Interleukin-1 (IL-1) has pleiotropic actions in the central nervous system. During the last decade, a growing corpus of evidence has indicated an important role of this cytokine in the development of brain damage following cerebral ischaemia. The expression of IL-1 in the brain is dramatically increased during the early and chronic stage of infarction. The most direct evidence that IL-1 contributes significantly to ischaemic injury is that (1) central administration of IL-1beta exacerbates brain damage, and (2) injection or over-expression of interleukin-1 receptor antagonist, and blockade of interleukin-1beta converting enzyme activity reduce, dramatically, infarction and improve behavioural deficit. The mechanisms underlying IL-1 actions in stroke are not definitively elucidated, and it seems likely that its effects are mediated through stimulation and inhibition of wide range of pathophysiological processes.

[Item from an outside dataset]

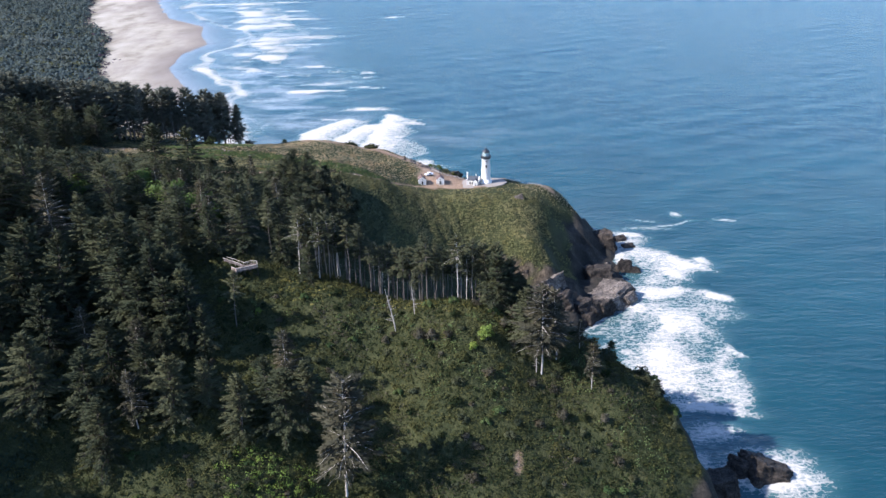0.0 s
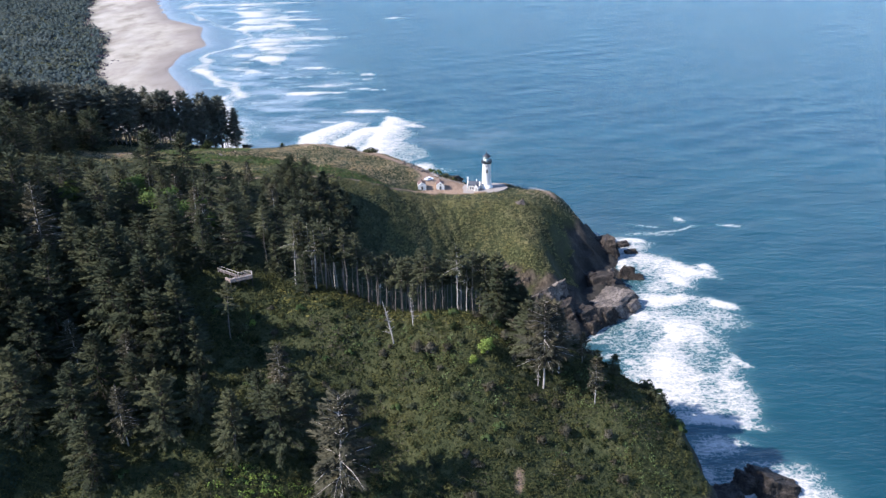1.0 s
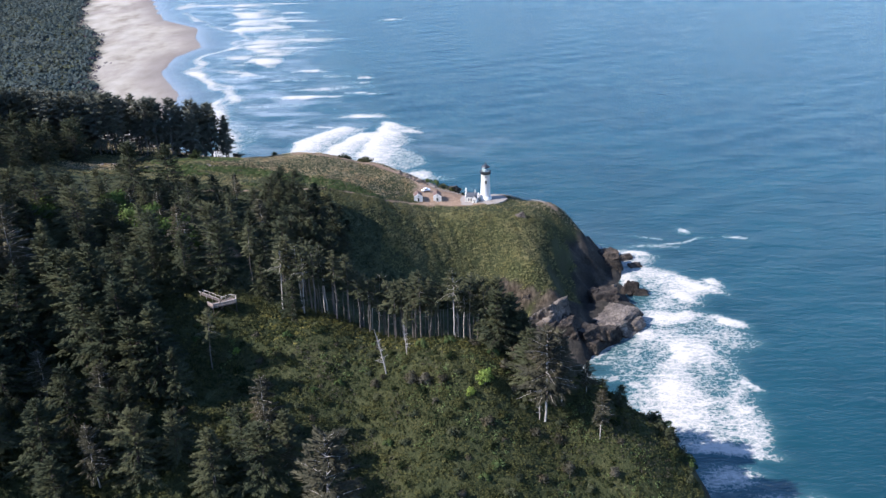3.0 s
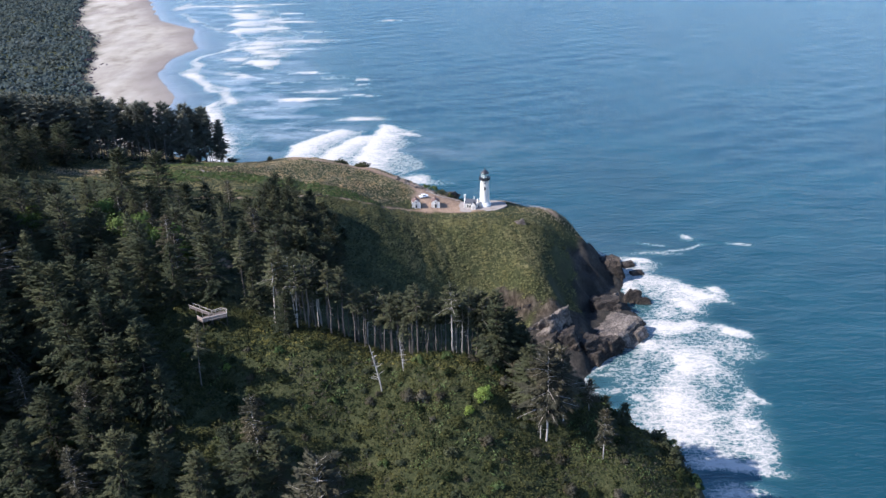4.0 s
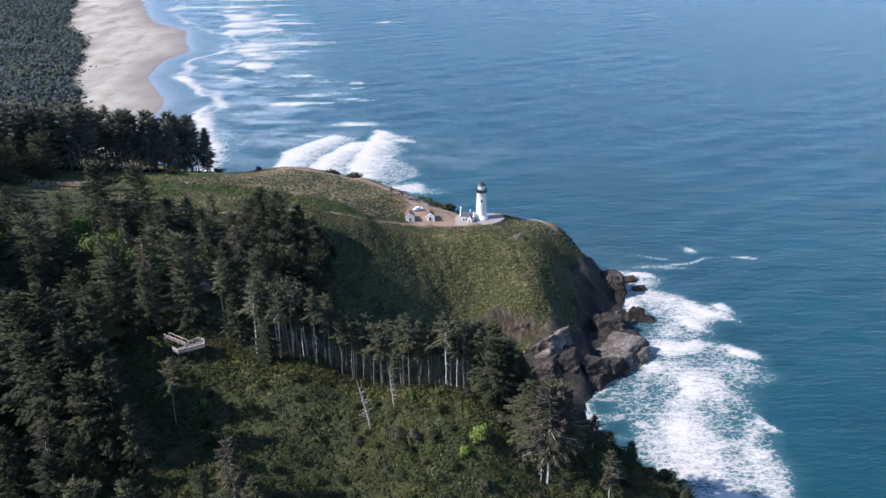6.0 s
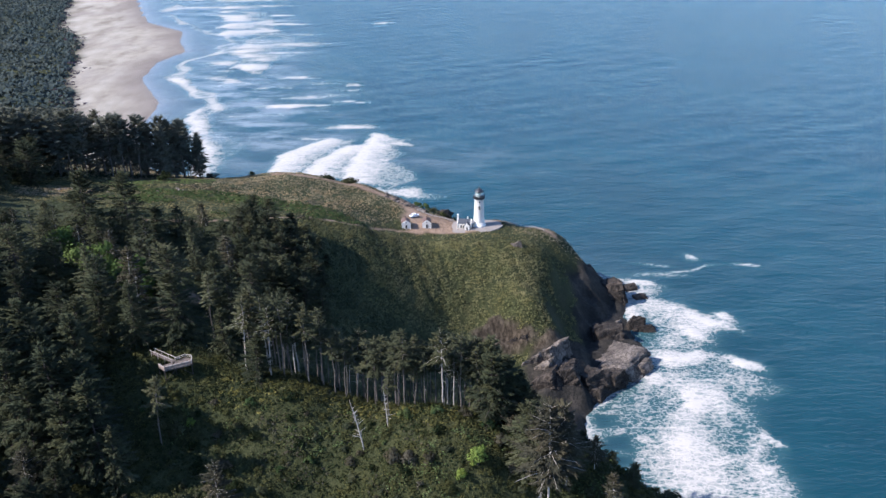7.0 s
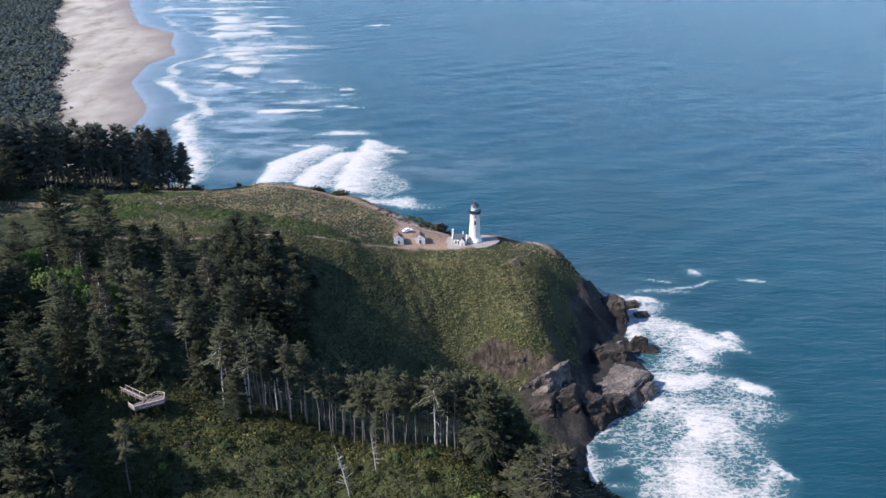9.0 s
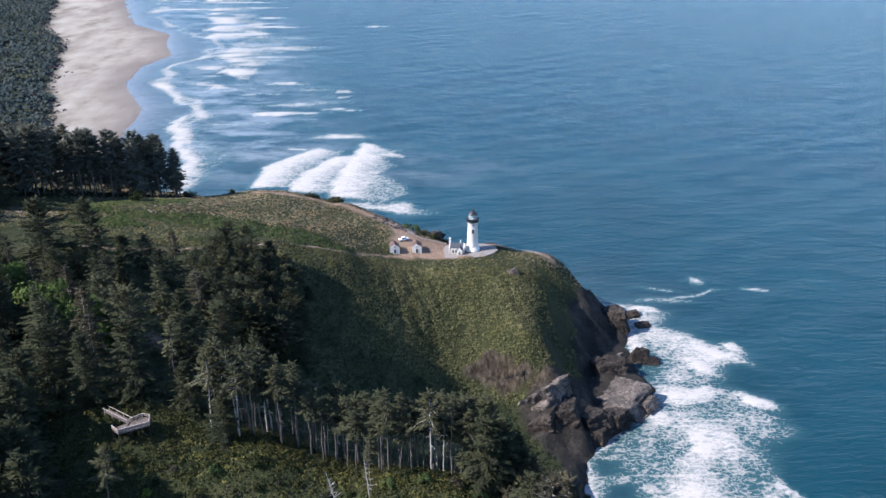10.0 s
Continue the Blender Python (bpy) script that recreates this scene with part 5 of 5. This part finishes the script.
# ---- the pine flats behind the beach ----
def pines(x, y):
    return (behind_beach(x, y) > 8 * fbm(x, y, 12, 2, 98)) & (fbm(x, y, 70, 3, 99) > -0.62)


pts = cover(cover_rng, -1100, -250, 640, 1950, 30, lambda x, y: pines(x, y) & (x > -0.56 * y - 30))
thicket("pine_flats", cover_rng, pts, 3.4, 6, 2.3, FARWOOD, "low dense shore pine wood behind the beach", "woodland", 1.5)
pts = cover(cover_rng, -660, -320, 820, 1650, 26, lambda x, y: np.abs(behind_beach(x, y) - 4 - 12 * fbm(x, y, 20, 2, 87)) < 11)
thicket("dune_brush", cover_rng, pts, 1.8, 7, 1.0, DUNE, "purple-brown brush along the back of the beach", "brush", 0.6)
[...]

Temporal profile and cellular localization of interleukin-6 protein after focal cerebral ischemia in rats

Although interleukin-6 (IL-6) has various neuroprotective effects against cerebral ischemia, the topographic distribution and cellular source of IL-6 after cerebral ischemia remain unclear. In the current study, the localization of IL-6 protein was immunohistochemically examined in rats after 3.5, 12, 24, and 48 hours of reperfusion after 1.5 hours of middle cerebral artery occlusion. Middle cerebral artery occlusion was induced by the intraluminal suture method. The specificity of the anti-IL-6 antibody used in the current study was confirmed by Western blot analysis and an immunoabsorption test. To identify the cellular source, lectin histochemical study and immunohistochemical study with microtubule-associated protein-2, ED1, and glial fibrillary acidic protein also were carried out. The sham group did not show any clear IL-6 immunoreactivity. After 3.5 hours of reperfusion, IL-6 immunoreactivity was first detected on the reperfused side, and it was upregulated, especially in the periinfarct region, after 24 hours of reperfusion. Also, IL-6 was expressed after 3.5 hours of reperfusion in the contralateral cerebral cortex and bilateral hippocampi. Double staining showed that the cells containing IL-6 were neurons and round-type microglia, not astrocytes. The current findings suggest that IL-6 expression in ischemically threatened neurons and reactive microglia is closely associated with brain tissue neuroprotective mechanisms against cerebral ischemia.